Why go with Wheezy and not Testing?  Already did that.  Sort of.

I used to use Fedora (beginning with Core 3 about 8 or 9 years ago), which is pretty much like Testing.  I soon tired of Fedora's 6 month release-13 month End of Life cycles, BUT hardware and software were changing fast, and the rapid cycle was needed THEN.  On every new version upgrade via clean install (Fedora's in situ upgrade procedure just didn't work--then), it took a couple months tweaking to get everything working well. I use computers in my work, but computers are not my work.  I hated the waste of time.

Finally, after putting up with this for a couple of years and to reduce the tweaking time, starting with FC6, I began upgrading only every 3rd release--6 to 9 to 12.  This scenerio worked okay, except it lacked a support life longer than 13 months.  I needed something with a longer life! 

I stayed with F12 almost 2 and a half years past its EOL.  I didn't like F15, my next usual upgrade, or the following releases, or the direction Fedora was going.  So, I opted against upgrading, but 12 was having problems.  Time for a new OS.  So, after some research, I decided on Debian mainly for its stability and 5+ year support life which is about the same interval I tend to build a new system.  Squeeze, my initial choice, was about as old as F12, so it was out of the running:  If I were going to keep the same OS for 5 years, I would need a much newer kernel among other things.

I installed Wheezy Testing a few months ago as a dual boot with F12 to see if it would suit my needs.  It has.  And it is now my primary OS.  Just waiting for it to become Stable.  I'll enjoy having a system that just works, and doesn't need periodic tweaking to keep it so.

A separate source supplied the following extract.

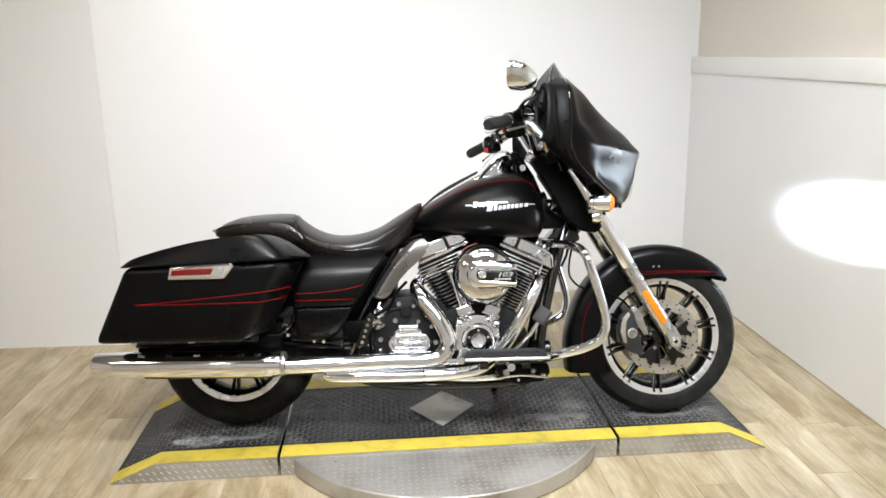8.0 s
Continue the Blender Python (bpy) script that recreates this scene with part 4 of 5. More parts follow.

> Testing is what would be released with most other Linux distros. Unless you need 
> the rock-solid stability of stable, i'd recommend spending most of your time 
> with testing.

Been there, done that with Fedora.  Never again.

> 
> On 21/04/13 12:29 AM, Patrick Bartek wrote:
>>  I've been using Wheezy 64-bit for several months now, and as 
> recommended[1] having been using "dist-upgrade" for upgrading it.  My 
> sources-list[2] is set to "Wheezy" and not "testing" as per 
> those same instructions.  When Wheezy is promoted to "Stable" should I 
> switch to "apt-get upgrade" instead?  Or does it really matter all 
> that much?
>> 
>>  This is my personal system, a desktop, and not a server.  I intend to stay 
> with Wheezy on this machine for the next 3 to 5 years.